Und an dieser Stelle zeigt sich wieder, daß die schlimmsten Feinde eines Verlags die eigenen Fans sind...
Nicht die Fans der ÜBERSETZER-Verlages, sondern die Fans des ORIGINAL-Rollenspiels. Denn die wollen auf keinen Fall etwas SCHLECHTERES als das Original bekommen.
Anderseits habe ich einige Freunde, die immer deutsche Bücher bevorzugen oder englische gar nicht kaufen. Diese würden auch lange auf Übersetzungen warten, so sie denn kommen.
Eben.
Was natürlich gesichert sein muß ist ein vernünftiges Lektorat. Haufenweise Fehler wie bei SR4 oder ein fehlender Index sind vermeidbar.
Das sind einfach grundsätzliche "handwerkliche" Mängel, die in einem TEUEREN Rollenspielprodukt VERMEIDBAR wären und - für mich - von einer grundsätzlichen Schluderigkeit der Übersetzer und des herausgebenden Verlags zeugen.
Übersetzungen können VERDAMMT GUT sein (das deutsche Deadlands z.B.).
Übersetzungen können der Einstieg in EIGENSTÄNDIGE DEUTSCHE Produkte sein (siehe Cthulhu).

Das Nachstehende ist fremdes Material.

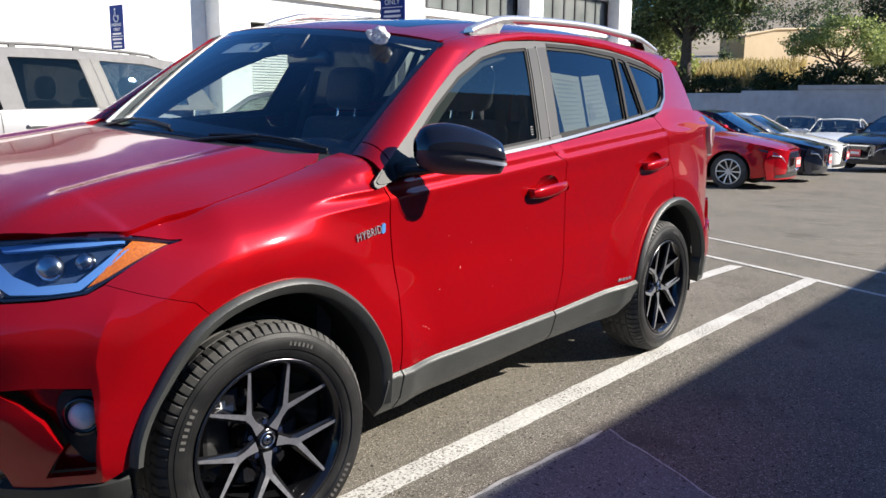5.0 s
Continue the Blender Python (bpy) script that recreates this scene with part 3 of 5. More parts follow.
def door_handle(door, surf, u0, u1, v0, v1, sgn):
    """A body-coloured grip over a hollow in the door skin."""
    n = 12
    bm = bmesh.new()
    rings = []
    for i in range(n + 1):
        s = i / n
        u, v = u0 + (u1 - u0) * s, v0 + (v1 - v0) * s
        p = Vector(surf(u, v))
        lift = 0.016 + 0.022 * math.sin(math.pi * s) ** 0.6
        h = 0.014 + 0.010 * math.sin(math.pi * s) ** 0.5 * (1.15 - 0.4 * s)
        p.y += sgn * lift
        rings.append([bm.verts.new((p.x, p.y + sgn * 0.010 * math.cos(a), p.z + h * math.sin(a))) for a in [2 * math.pi * k / 12 for k in range(12)]])
    for r0, r1 in zip(rings, rings[1:]):
        for k in range(12):
            bm.faces.new((r0[k], r0[(k + 1) % 12], r1[(k + 1) % 12], r1[k]))
    bm.faces.new(rings[0])
    bm.faces.new(rings[-1][::-1])
    for u in (u0 + 0.015, u1 - 0.015):
        p = Vector(surf(u, (v0 + v1) / 2))
        lathe(bm, [(0.014, p.y - sgn * 0.01), (0.014, p.y + sgn * 0.03)], 10, "y", (p.x, 0, p.z))
    bmesh.ops.recalc_face_normals(bm, faces=bm.faces)
    part("door_handle", bm, RED, door, "red door handle", True, 50)
    bm = bmesh.new()
    cu, cv = (u0 + u1) / 2 + 0.01, (v0 + v1) / 2 + 0.012
    for k in range(5):
        r = 1 - k / 5
        d = 0.028 * (1 - r * r)
        ring = []
        for q, (a, b) in enumerate(ellipse(cu, cv, 0.088 * r, 0.045 * r, 24)):
            p = Vector(surf(a, b))
            ring.append(bm.verts.new((p.x, p.y - sgn * (d + 0.001), p.z)))
        if k:
            for q in range(24):
                bm.faces.new((last[q], last[(q + 1) % 24], ring[(q + 1) % 24], ring[q]))
        last = ring
    bm.faces.new(last)
    bmesh.ops.recalc_face_normals(bm, faces=bm.faces)
    part("handle_cup", bm, RED, door, smooth=True)
    return ellipse(cu, cv, 0.088, 0.045, 24)


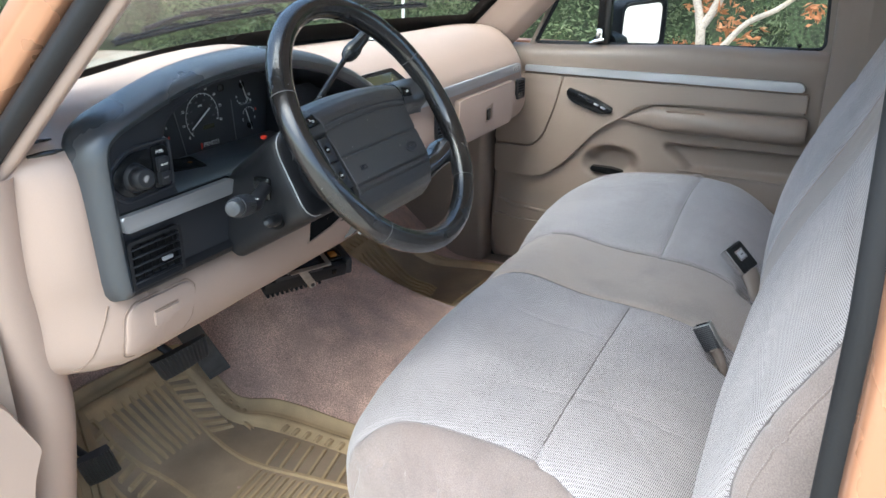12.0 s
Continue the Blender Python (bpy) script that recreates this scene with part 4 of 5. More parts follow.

Übersetzungen sind absolut zeitgemäß - sogar heute noch mehr als früher, da es ja auch auf dem deutschen Markt mit deutschen Rollenspielen einiges an Konkurrenz für die Anglophoben unter den Rollenspielern gibt.
Und zum Vergleich mit den Computerspielen: dort ist Internationalisierung, d.h. Verfügbarkeit mehrere Sprachversionen, eine SELBSTVERSTÄNDLICHKEIT. Wenn das nicht "zeitgemäß" ist, was dann?